WHAT IS BEING ASKED - Retype exactly the lines from the first one through the line with "import numpy as np", including both ends; skip any pictures.

PROVIDED MATERIAL -
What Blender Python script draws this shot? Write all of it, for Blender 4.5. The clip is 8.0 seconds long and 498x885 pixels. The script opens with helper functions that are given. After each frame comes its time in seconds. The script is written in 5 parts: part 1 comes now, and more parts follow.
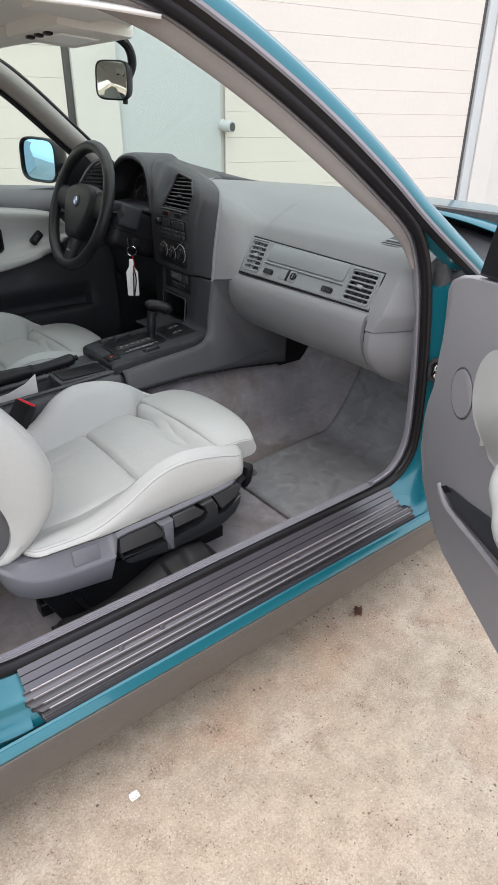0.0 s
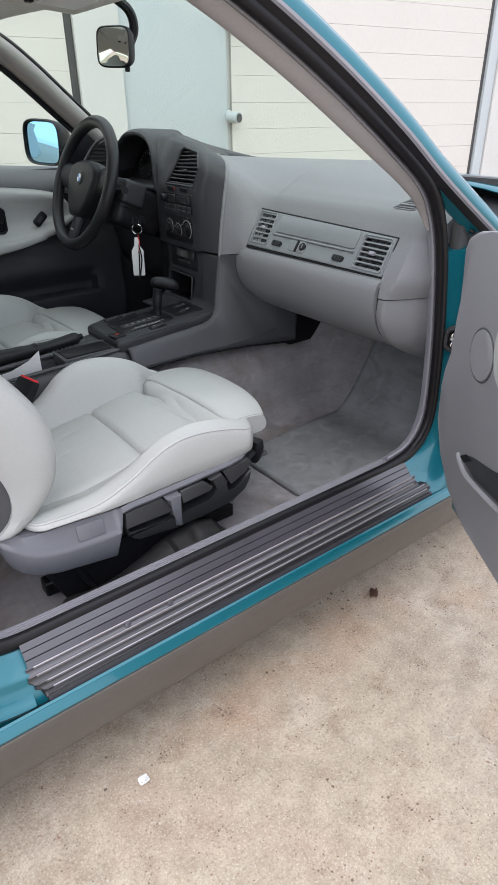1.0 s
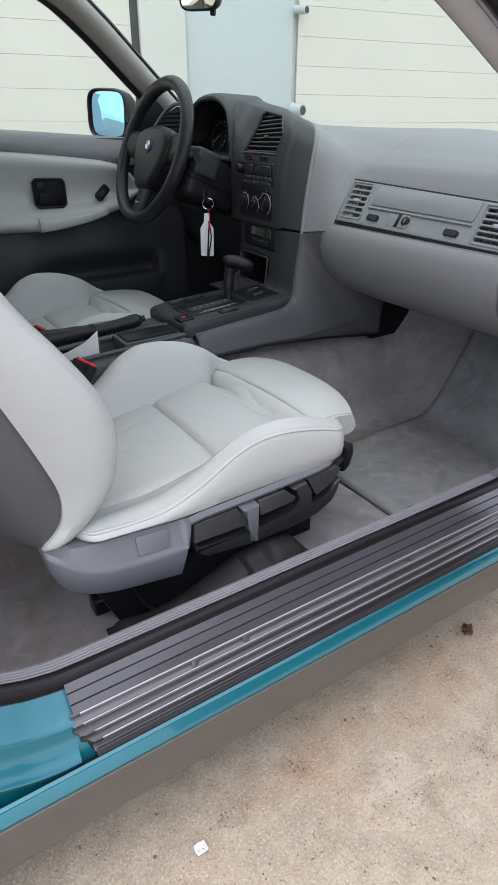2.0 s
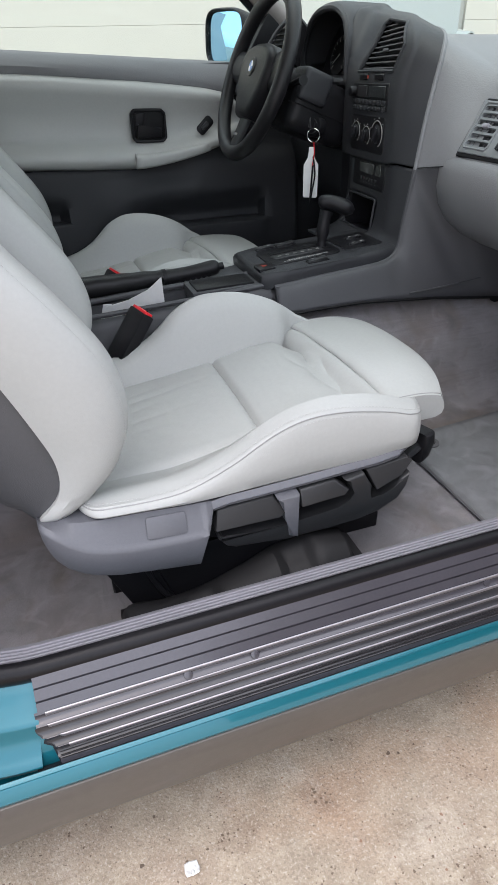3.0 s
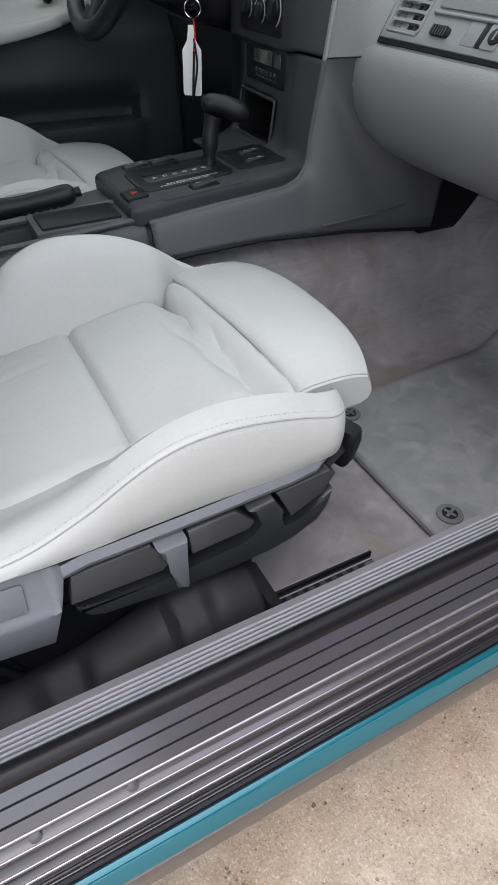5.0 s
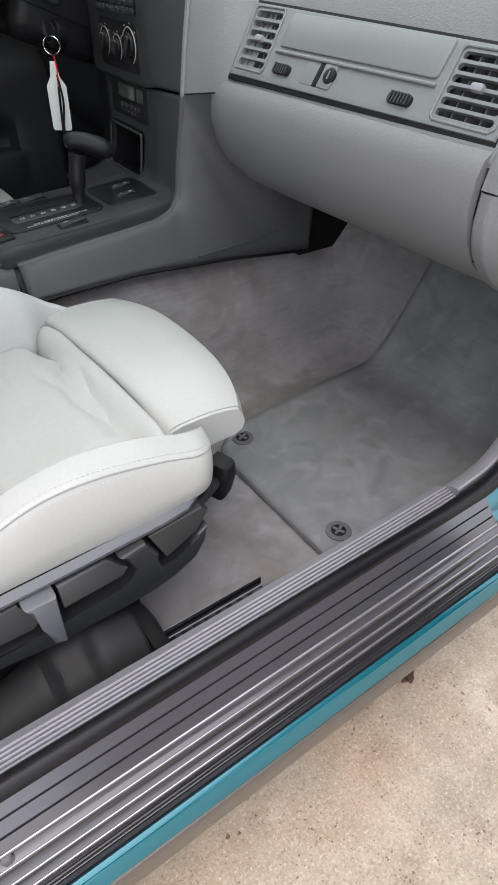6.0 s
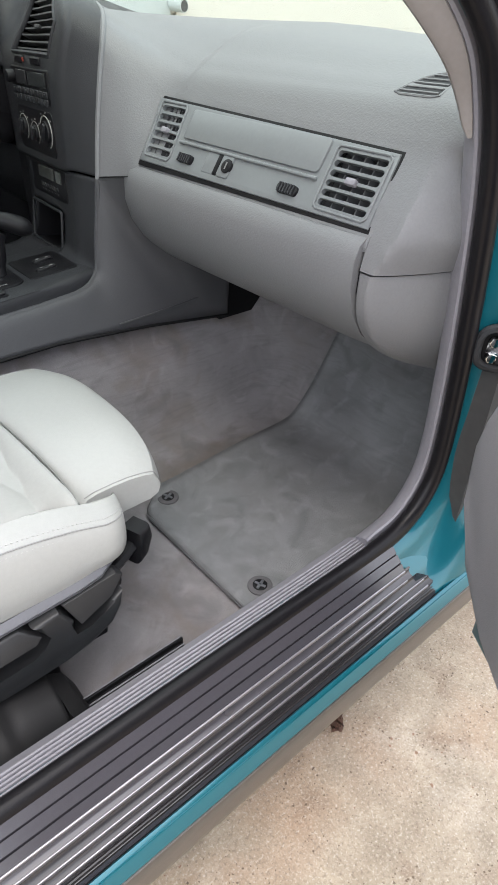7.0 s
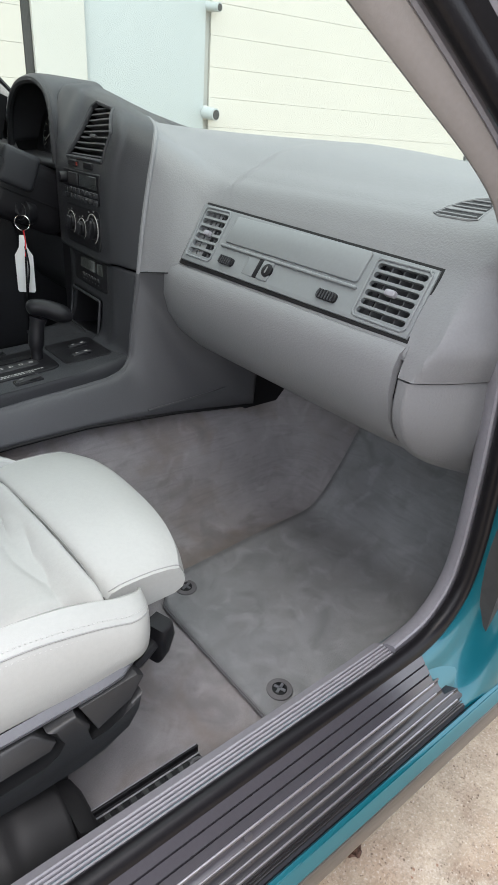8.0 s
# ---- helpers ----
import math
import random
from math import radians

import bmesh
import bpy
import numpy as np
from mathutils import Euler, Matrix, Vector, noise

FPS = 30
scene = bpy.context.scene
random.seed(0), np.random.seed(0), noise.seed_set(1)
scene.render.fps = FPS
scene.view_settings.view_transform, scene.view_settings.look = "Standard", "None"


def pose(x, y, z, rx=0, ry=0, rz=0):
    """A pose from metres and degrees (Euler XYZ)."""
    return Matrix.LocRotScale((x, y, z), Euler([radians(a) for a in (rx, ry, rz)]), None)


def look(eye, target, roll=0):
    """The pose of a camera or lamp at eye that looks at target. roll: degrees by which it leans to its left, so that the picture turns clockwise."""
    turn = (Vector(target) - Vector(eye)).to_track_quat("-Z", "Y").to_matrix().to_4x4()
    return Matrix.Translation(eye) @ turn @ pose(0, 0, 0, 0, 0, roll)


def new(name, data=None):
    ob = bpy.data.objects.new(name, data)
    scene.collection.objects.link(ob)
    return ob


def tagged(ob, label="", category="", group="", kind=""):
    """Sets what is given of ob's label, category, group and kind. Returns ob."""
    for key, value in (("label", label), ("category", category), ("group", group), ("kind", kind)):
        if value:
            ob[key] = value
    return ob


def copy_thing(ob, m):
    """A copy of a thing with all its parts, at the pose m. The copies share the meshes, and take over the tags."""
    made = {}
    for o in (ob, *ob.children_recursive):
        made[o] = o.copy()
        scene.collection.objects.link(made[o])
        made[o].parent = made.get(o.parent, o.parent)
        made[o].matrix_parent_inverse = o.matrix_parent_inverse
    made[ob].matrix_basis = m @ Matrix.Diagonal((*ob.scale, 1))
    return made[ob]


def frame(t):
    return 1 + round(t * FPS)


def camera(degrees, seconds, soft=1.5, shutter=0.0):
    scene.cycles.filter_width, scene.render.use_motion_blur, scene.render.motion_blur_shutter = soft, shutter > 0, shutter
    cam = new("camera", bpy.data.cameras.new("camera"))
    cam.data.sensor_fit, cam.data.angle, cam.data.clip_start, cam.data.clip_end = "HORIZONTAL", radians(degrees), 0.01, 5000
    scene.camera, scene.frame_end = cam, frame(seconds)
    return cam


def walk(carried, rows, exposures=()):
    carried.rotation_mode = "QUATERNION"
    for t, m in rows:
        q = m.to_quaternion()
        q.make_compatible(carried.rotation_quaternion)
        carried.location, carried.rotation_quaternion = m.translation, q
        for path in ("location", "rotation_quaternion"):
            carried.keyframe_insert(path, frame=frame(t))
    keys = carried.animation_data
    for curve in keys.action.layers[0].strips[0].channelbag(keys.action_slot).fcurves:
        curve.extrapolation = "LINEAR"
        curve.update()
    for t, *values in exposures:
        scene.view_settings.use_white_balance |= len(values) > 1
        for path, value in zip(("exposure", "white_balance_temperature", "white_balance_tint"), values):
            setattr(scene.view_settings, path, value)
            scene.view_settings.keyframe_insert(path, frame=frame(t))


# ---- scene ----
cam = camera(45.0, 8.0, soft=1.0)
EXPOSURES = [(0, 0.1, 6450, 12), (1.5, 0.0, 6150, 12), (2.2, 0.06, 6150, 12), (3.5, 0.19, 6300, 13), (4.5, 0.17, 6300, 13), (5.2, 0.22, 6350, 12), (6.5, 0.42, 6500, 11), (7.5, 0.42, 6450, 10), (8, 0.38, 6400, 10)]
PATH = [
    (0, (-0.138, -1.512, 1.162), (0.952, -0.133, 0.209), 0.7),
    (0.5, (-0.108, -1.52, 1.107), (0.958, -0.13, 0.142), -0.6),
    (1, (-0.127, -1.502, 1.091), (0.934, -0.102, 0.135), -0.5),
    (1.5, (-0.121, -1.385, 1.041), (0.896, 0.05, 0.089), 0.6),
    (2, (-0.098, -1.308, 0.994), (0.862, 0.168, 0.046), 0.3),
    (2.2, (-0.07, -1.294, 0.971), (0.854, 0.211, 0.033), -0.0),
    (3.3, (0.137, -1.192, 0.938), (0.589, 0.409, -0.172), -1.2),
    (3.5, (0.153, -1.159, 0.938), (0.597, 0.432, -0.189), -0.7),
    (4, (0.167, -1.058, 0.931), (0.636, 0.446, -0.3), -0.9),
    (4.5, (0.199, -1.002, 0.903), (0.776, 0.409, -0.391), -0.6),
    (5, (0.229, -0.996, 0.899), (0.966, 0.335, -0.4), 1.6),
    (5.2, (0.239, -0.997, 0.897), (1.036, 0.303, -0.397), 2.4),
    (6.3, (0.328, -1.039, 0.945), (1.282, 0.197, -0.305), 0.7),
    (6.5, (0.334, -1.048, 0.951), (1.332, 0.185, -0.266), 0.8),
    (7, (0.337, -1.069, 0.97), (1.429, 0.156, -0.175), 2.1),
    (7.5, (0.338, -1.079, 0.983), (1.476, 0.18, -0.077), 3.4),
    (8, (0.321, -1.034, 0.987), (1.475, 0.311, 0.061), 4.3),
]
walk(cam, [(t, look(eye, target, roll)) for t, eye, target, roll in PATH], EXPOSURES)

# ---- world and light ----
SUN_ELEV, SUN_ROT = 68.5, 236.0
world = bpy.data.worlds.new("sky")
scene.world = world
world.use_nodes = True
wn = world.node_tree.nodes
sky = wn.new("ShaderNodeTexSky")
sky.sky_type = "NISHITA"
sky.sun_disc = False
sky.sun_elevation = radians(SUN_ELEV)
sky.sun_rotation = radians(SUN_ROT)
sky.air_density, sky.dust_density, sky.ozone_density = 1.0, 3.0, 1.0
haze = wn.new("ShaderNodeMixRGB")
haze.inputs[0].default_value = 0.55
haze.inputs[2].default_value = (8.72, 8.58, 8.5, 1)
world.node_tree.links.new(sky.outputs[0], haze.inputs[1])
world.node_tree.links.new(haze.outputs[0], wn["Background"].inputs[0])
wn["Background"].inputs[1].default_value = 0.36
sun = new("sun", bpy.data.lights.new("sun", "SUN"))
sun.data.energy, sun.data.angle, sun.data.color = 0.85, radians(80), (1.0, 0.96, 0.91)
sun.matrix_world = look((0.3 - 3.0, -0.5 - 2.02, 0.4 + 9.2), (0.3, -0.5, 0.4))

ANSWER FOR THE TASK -
What Blender Python script draws this shot? Write all of it, for Blender 4.5. The clip is 8.0 seconds long and 498x885 pixels. The script opens with helper functions that are given. After each frame comes its time in seconds. The script is written in 5 parts: part 1 comes now, and more parts follow.
0.0 s
1.0 s
2.0 s
3.0 s
5.0 s
6.0 s
7.0 s
8.0 s
# ---- helpers ----
import math
import random
from math import radians

import bmesh
import bpy
import numpy as np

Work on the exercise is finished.